# Chinese herbal medicine for PCOS - Research study now open in London and Herts



## Lily2011

A new research study is currently open where women with PCOS could have access to 6 months' worth of Chinese herbal medicine treatment and consultations free of charge.  We are currently inviting women to join who:

- have been diagnosed with polycystic ovary syndrome (PCOS)
- are aged 18-44
- have delayed or no periods (periods typically more than 35 days apart)
- have not taken a hormonal contraceptive e.g. oral contraceptive pill or mirena coil, or been breastfeeding in the last 6 months
- if they are currently trying for a baby, agree to take a 6-month break from trying whilst being prescribed herbs for the study duration
- are not currently pregnant

If you are found to be suitable for the study, you will be randomised to one of two Chinese herbal medicine treatments for 6 months - no dummy or placebo will be used. You will be eligible for consultations with an experienced herbalist and Chinese herbs prescribed free of charge which over the 6 month period would normally cost £800-1000.  Appointments are currently available from London (Primrose Hill) and Hertfordshire (Hemel Hempstead) - you will be asked to attend some consultations in person whilst others can be conducted over the phone or online.

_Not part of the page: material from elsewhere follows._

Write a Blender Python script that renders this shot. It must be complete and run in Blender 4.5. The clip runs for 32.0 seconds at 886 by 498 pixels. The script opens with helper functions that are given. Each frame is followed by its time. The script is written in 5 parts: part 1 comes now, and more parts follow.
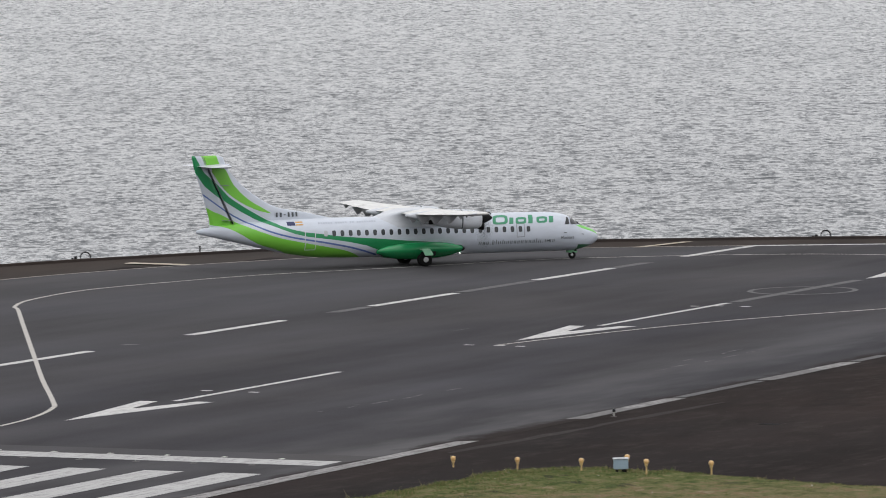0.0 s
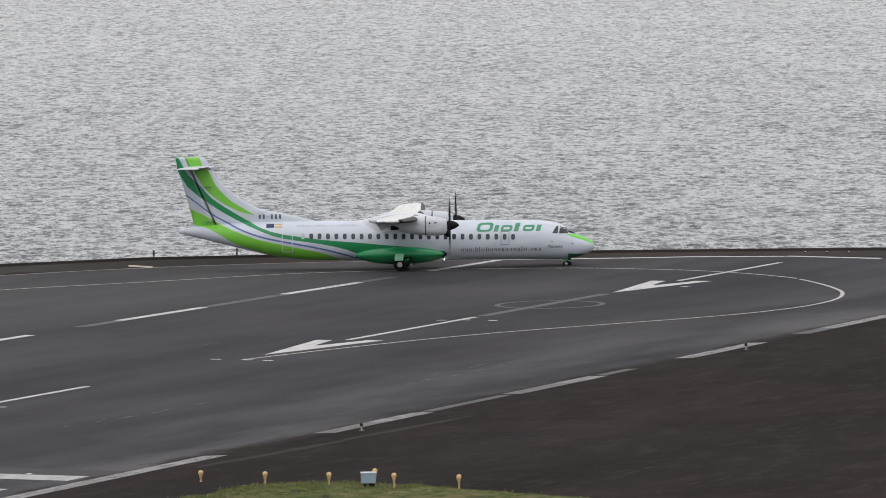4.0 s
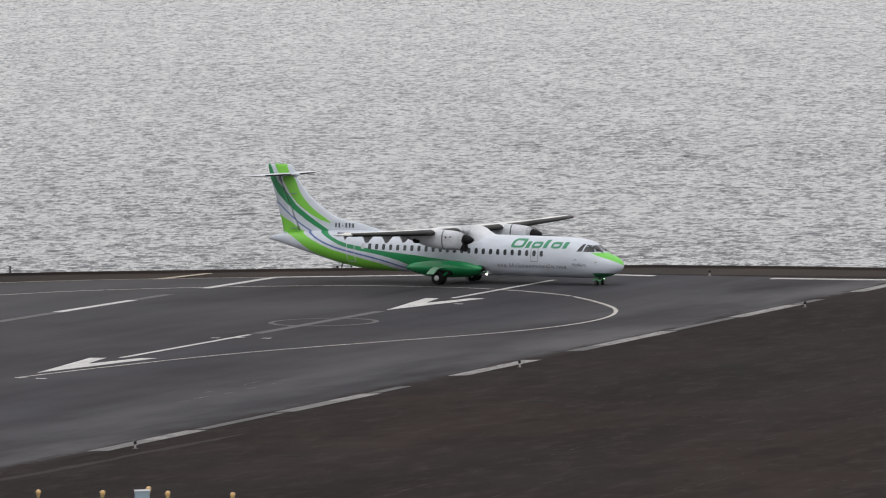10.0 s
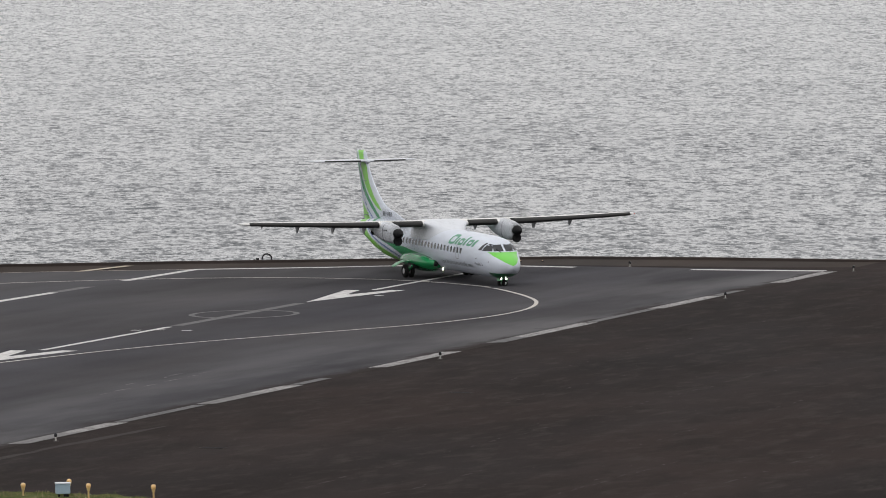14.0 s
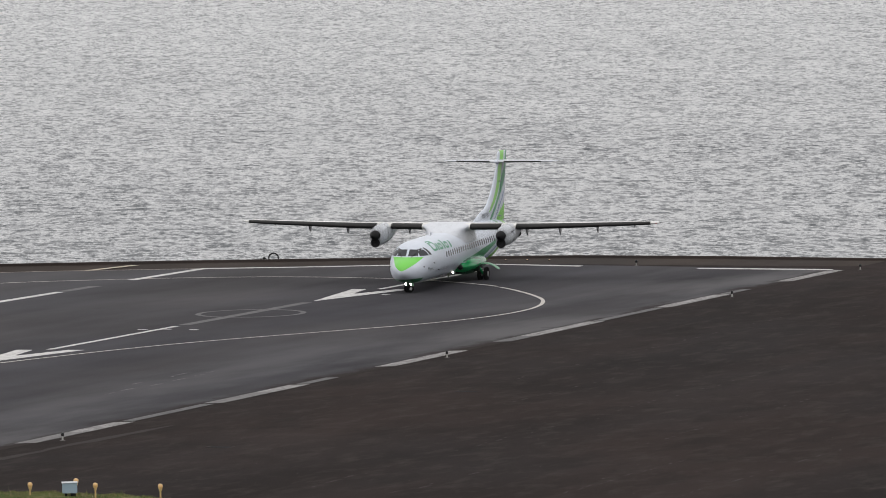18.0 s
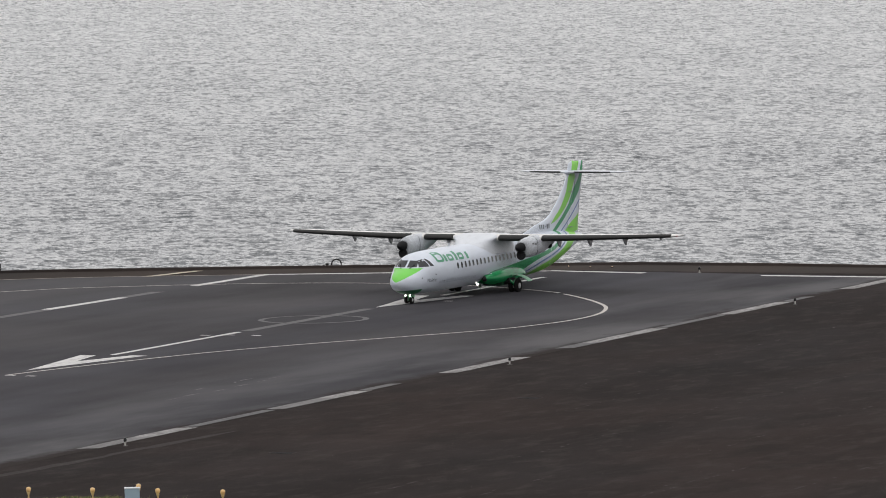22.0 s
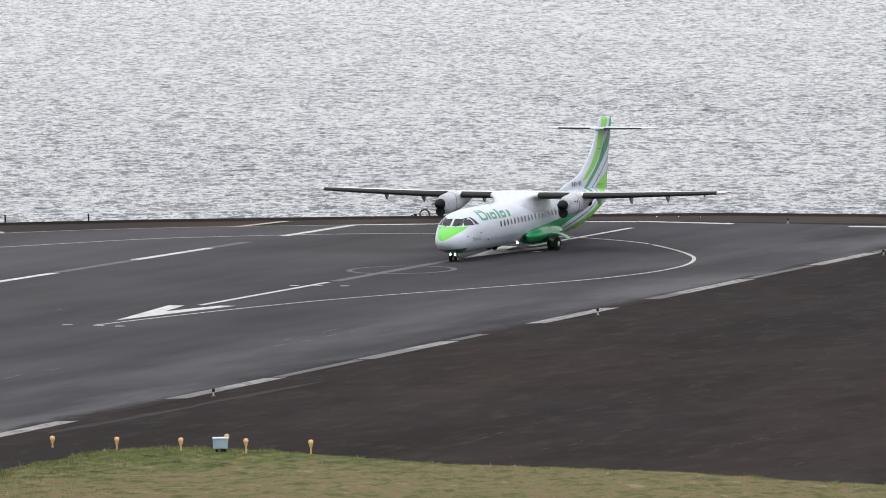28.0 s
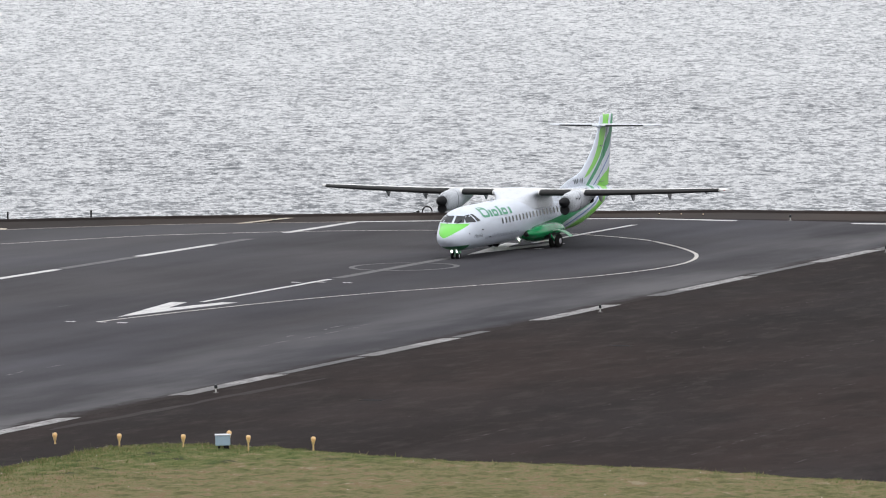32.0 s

This randomised pilot study is being led by a team of GP researchers and herbal medicine practitioner-researchers based at the University of Southampton and has received ethical and insurance approval.  This study has been funded as part of a PhD Research Training Fellowship awarded by the National Institute for Health Research (NIHR) and herbal medicine practitioners involved in the study are all registered with the Register of Chinese Herbal Medicine (RCHM).  

Please note that further suitability criteria apply.  For further information, please visit our study website:

www.chinesemedicineresearch.co.uk

or please get in touch directly with Lily Lai for further information:

[email protected]
07527 929 322.

Thank you for your interest in this study.


----------



## poppyseed1

Cured my pcos . 

I had one yr of weekly acupuncture and took herbal drinks .. .. xxx

a scan showed all the cysts around my ovaries had gone .


----------